In fact, in my understanding, without being categorically opposed to some positive aspects of achievements of the last decade or so, rather than the African Union being a solution or even a pathway to bringing the continent together, it has become the main obstacle to Africans’ unity.
Isn’t that if the African Union was what it should be, meaning a reflection of African interests in its all intentions, we won’t have situations like the Democratic Republic of Congo, or had had others like Libya, Ivory Coast and most recently Mali.
Another pertinent issue for that AU structure is about its current sources of funding. More than 80% of its operations are running thanks to the charity of external donors. The author of the note also stresses that problem. The AU headquarters in Addis Ababa inaugurated in January 2012 are a gift from the Republic of China. All these donors are not providing their money for nothing. They know how to get back their investment. For example, they achieve that by taking away from Africans the power of decision in most of fundamental issues [political, commercial, environment, etc] that could propel the continent’s interests.

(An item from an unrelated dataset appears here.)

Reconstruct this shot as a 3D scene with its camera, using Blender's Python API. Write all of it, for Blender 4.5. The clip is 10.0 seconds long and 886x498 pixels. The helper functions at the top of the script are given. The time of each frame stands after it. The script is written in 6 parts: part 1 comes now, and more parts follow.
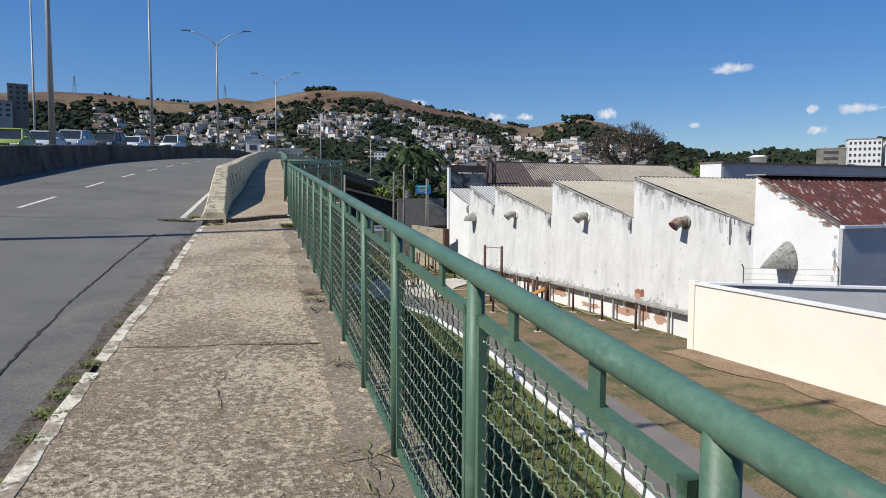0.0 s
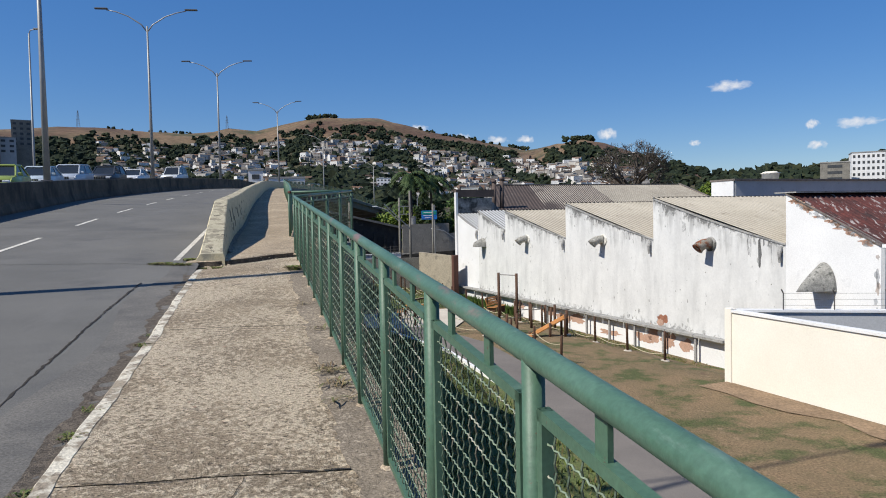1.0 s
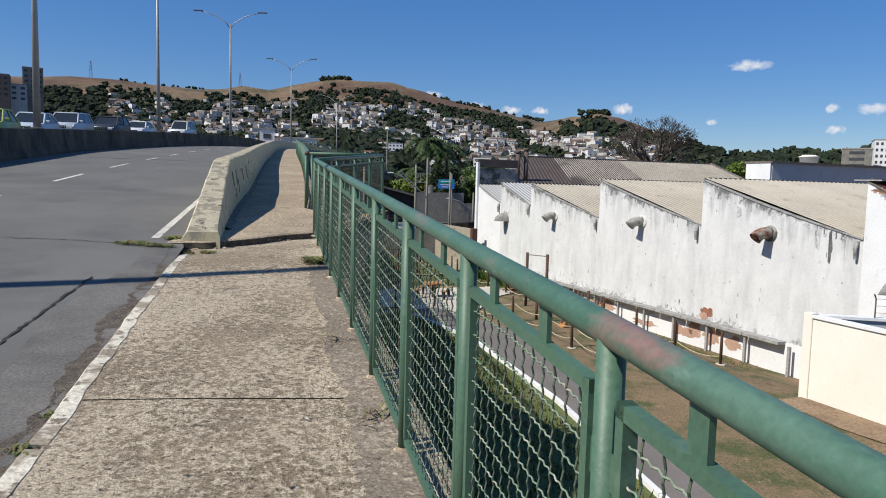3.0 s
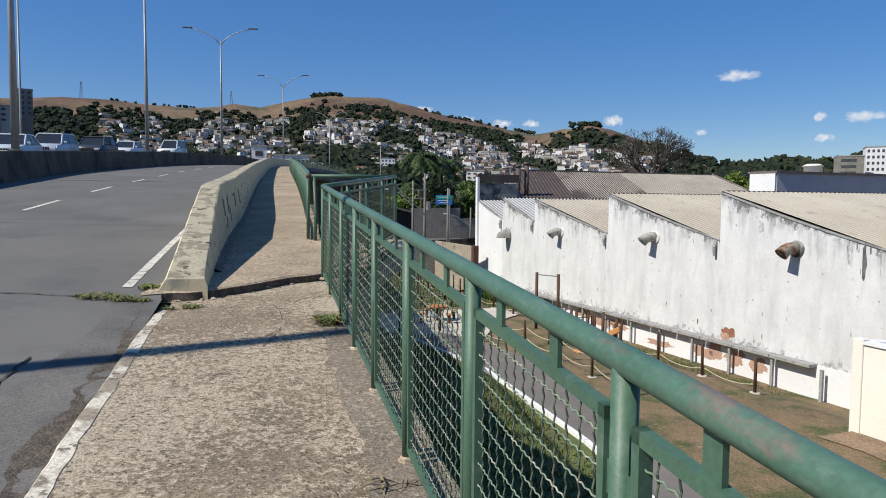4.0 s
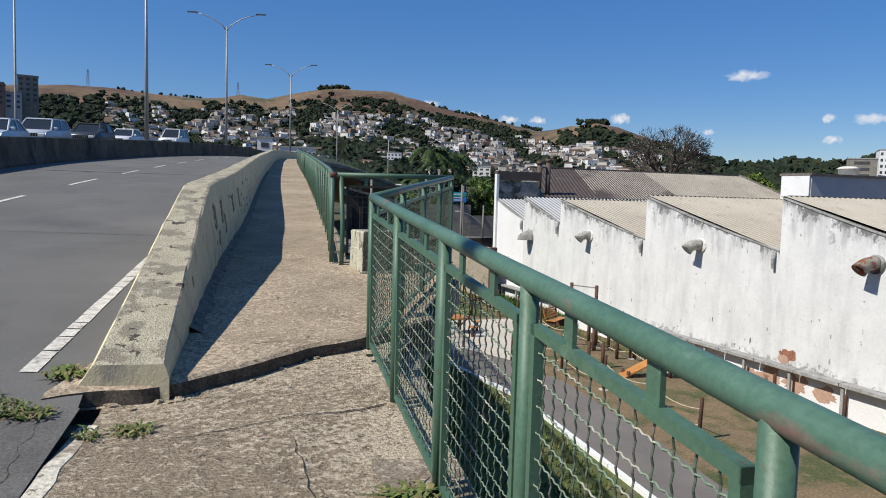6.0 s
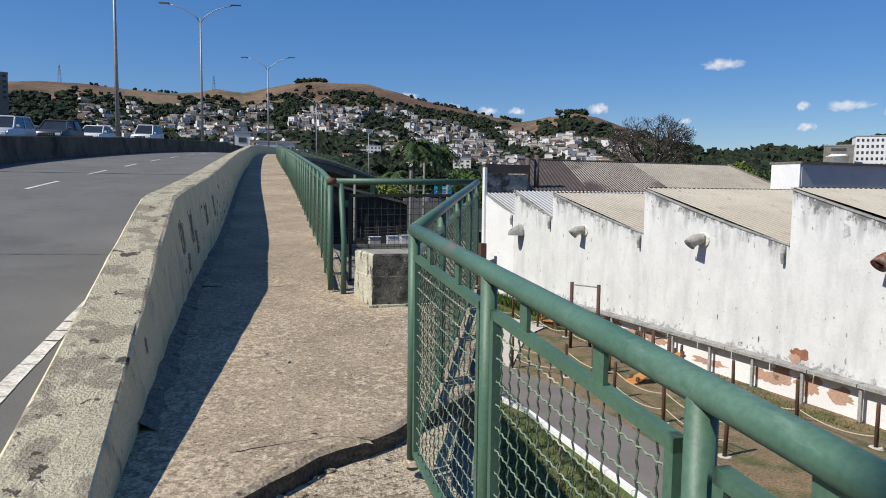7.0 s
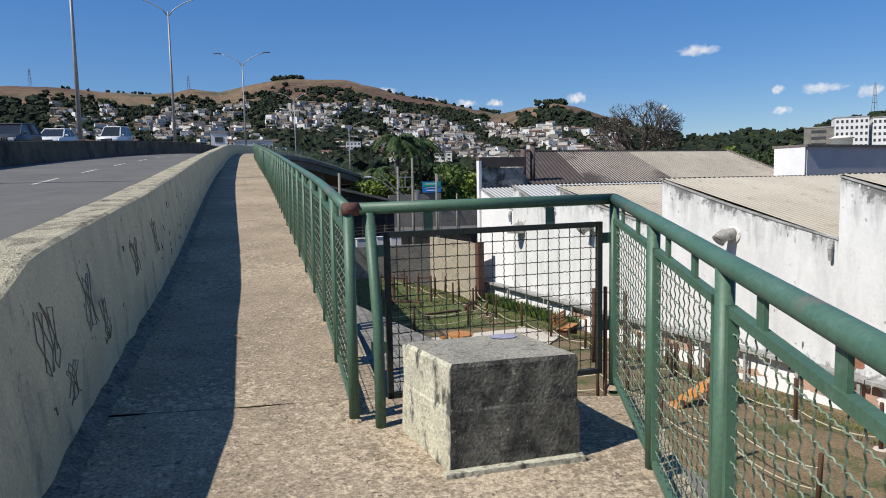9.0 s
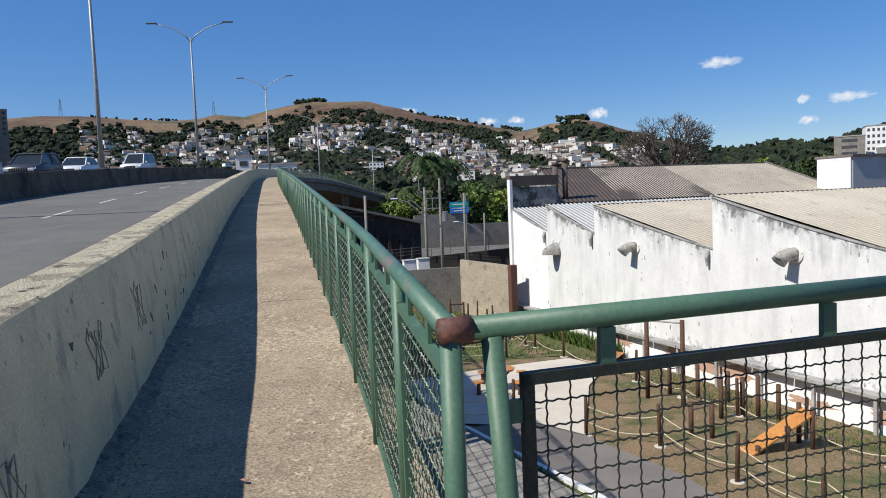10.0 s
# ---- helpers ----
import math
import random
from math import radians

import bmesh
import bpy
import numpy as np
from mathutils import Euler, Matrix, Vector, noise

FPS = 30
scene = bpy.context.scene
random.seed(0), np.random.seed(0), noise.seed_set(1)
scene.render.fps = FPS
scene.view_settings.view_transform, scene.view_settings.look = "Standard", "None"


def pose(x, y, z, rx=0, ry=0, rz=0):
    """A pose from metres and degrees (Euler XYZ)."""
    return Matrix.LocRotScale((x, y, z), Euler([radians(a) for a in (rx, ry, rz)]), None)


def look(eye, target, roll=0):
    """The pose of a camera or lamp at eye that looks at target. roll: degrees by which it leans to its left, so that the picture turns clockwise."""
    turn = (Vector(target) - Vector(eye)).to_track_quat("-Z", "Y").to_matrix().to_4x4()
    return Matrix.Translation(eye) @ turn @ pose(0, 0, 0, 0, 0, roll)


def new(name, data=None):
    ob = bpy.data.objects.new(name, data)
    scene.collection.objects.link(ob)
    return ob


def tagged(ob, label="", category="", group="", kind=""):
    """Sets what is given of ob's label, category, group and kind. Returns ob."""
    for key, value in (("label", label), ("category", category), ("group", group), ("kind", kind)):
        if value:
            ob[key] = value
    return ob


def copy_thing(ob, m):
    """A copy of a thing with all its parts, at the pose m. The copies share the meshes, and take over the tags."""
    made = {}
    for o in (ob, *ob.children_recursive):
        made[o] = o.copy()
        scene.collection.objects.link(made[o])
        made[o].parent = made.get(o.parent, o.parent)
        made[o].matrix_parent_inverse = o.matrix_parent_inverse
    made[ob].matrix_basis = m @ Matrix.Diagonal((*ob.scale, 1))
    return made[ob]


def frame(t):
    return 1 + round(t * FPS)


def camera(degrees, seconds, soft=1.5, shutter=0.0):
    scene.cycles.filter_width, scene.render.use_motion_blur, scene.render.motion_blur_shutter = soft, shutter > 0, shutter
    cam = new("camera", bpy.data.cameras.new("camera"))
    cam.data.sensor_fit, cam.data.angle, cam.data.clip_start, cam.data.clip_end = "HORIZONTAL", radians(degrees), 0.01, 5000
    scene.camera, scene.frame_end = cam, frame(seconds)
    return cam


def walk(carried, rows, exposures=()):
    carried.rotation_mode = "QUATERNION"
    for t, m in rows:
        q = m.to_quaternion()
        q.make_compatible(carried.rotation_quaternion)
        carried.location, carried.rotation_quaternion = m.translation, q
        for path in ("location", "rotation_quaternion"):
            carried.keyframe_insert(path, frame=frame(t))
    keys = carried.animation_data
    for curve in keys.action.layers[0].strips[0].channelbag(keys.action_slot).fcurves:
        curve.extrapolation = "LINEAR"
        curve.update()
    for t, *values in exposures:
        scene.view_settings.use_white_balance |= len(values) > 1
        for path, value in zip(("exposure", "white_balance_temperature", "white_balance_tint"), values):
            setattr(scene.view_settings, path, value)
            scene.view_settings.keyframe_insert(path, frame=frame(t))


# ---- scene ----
cam = camera(64.7, 10.0, soft=1.0)
PATH = [
    (0, (1.988, -19.367, 0.24), (2.228, -17.388, 0.083), 0.3),
    (0.5, (1.901, -18.503, 0.319), (2.145, -16.522, 0.198), -0.1),
    (1, (1.78, -17.671, 0.399), (2.01, -15.686, 0.31), -1.2),
    (1.5, (1.752, -16.757, 0.474), (1.962, -14.77, 0.385), -2.3),
    (2, (1.641, -15.842, 0.462), (1.845, -13.859, 0.303), -1.3),
    (2.2, (1.639, -15.559, 0.473), (1.838, -13.578, 0.285), -0.4),
    (3.3, (1.164, -13.679, 0.596), (1.375, -11.698, 0.426), 1.6),
    (3.5, (1.097, -13.263, 0.653), (1.315, -11.281, 0.503), 1.1),
    (4, (0.979, -12.372, 0.711), (1.205, -10.389, 0.572), 0.5),
    (4.5, (0.947, -11.541, 0.805), (1.152, -9.554, 0.701), 0.5),
    (5, (0.84, -10.7, 0.848), (1.039, -8.712, 0.758), 0.8),
    (5.5, (0.69, -9.816, 0.899), (0.89, -7.829, 0.786), 1.1),
    (5.7, (0.598, -9.437, 0.878), (0.802, -7.452, 0.746), 1.4),
    (7, (0.195, -7.084, 1.06), (0.464, -5.11, 0.886), 0.7),
    (7.5, (0.141, -6.272, 1.113), (0.444, -4.302, 0.949), 0.0),
    (8, (0.072, -5.342, 1.133), (0.405, -3.376, 0.985), -0.8),
    (8.5, (0.027, -4.461, 1.17), (0.357, -2.497, 0.985), -3.0),
    (9, (-0.074, -3.597, 1.243), (0.243, -1.631, 1.051), -1.1),
    (9.5, (-0.138, -2.752, 1.399), (0.129, -0.778, 1.223), -2.1),
    (10, (-0.202, -1.679, 1.43), (0.049, 0.3, 1.292), -2.4),
]
walk(cam, [(t, look(eye, target, roll)) for t, eye, target, roll in PATH], exposures=((0.0, -0.03), (8.3, -0.03), (9.2, 0.03), (10.0, 0.11)))

# ---- world, sun, exposure ----
SUN = Vector((-0.88, -0.32, 1.0)).normalized()
world = bpy.data.worlds.new("sky")
scene.world = world
world.use_nodes = True
wn = world.node_tree.nodes
sky = wn.new("ShaderNodeTexSky")
sky.sky_type, sky.sun_disc = "NISHITA", False
sky.sun_elevation, sky.sun_rotation = math.asin(SUN.z), math.atan2(SUN.x, SUN.y)
sky.altitude, sky.air_density, sky.dust_density, sky.ozone_density = 500.0, 1.0, 0.3, 2.5
wn["Background"].inputs["Strength"].default_value = 0.110
hs = wn.new("ShaderNodeHueSaturation")
hs.inputs["Saturation"].default_value, hs.inputs["Hue"].default_value = 1.40, 0.512
world.node_tree.links.new(sky.outputs["Color"], hs.inputs["Color"])
even = wn.new("ShaderNodeMix")
even.data_type = "RGBA"
even.inputs["Factor"].default_value = 0.4
even.inputs["B"].default_value = (0.90, 2.25, 5.1, 1)
world.node_tree.links.new(hs.outputs["Color"], even.inputs["A"])
world.node_tree.links.new(even.outputs["Result"], wn["Background"].inputs["Color"])
sun_data = bpy.data.lights.new("sun", "SUN")
sun_data.energy, sun_data.angle, sun_data.color = 5.6, radians(0.55), (1.0, 0.95, 0.855)
sun = new("sun", sun_data)
sun.matrix_world = look(SUN * 60, (0, 0, 0))


# ---- small building kit ----
BASE = {}


def curve(*tab):
    """A smooth function through rows of (y, value)."""
    ys = np.array([a for a, _ in tab], float)
    vs = np.array([b for _, b in tab], float)
    sl = np.gradient(vs, ys)

    def f(y):
        if y <= ys[0]:
            return float(vs[0] + sl[0] * (y - ys[0]))
        if y >= ys[-1]:
            return float(vs[-1] + sl[-1] * (y - ys[-1]))
        i = int(np.searchsorted(ys, y)) - 1
        h = ys[i + 1] - ys[i]
        t = (y - ys[i]) / h
        return float((2 * t**3 - 3 * t**2 + 1) * vs[i] + (t**3 - 2 * t**2 + t) * h * sl[i] + (3 * t**2 - 2 * t**3) * vs[i + 1] + (t**3 - t**2) * h * sl[i + 1])

    return f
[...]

One of the major huddle in all this is that leaders on the continent who are the bearers of African interests and responsible of the African Union are not in their majority representatives of their people. The same goes for the personnel in charge of operations at the institution. Staff is there for its only professional interests. Nothing in the fundamental embodiment of the AU structure is truly cared for by leaders and personnel mandated by and devoted to Africans.
The top down development of the AU entity has failed so far. The bottom up approach from such organisations as the Kilombo Centre for Citizens’ Rights and Conflict Resolution in Ghana and many others across the continent, truly representing people and solving their problems, is the best way forward.
The problem of means should not be the issue if Africa was not led by leaders who appear more mercenaries towards their people than would be the foreign ones.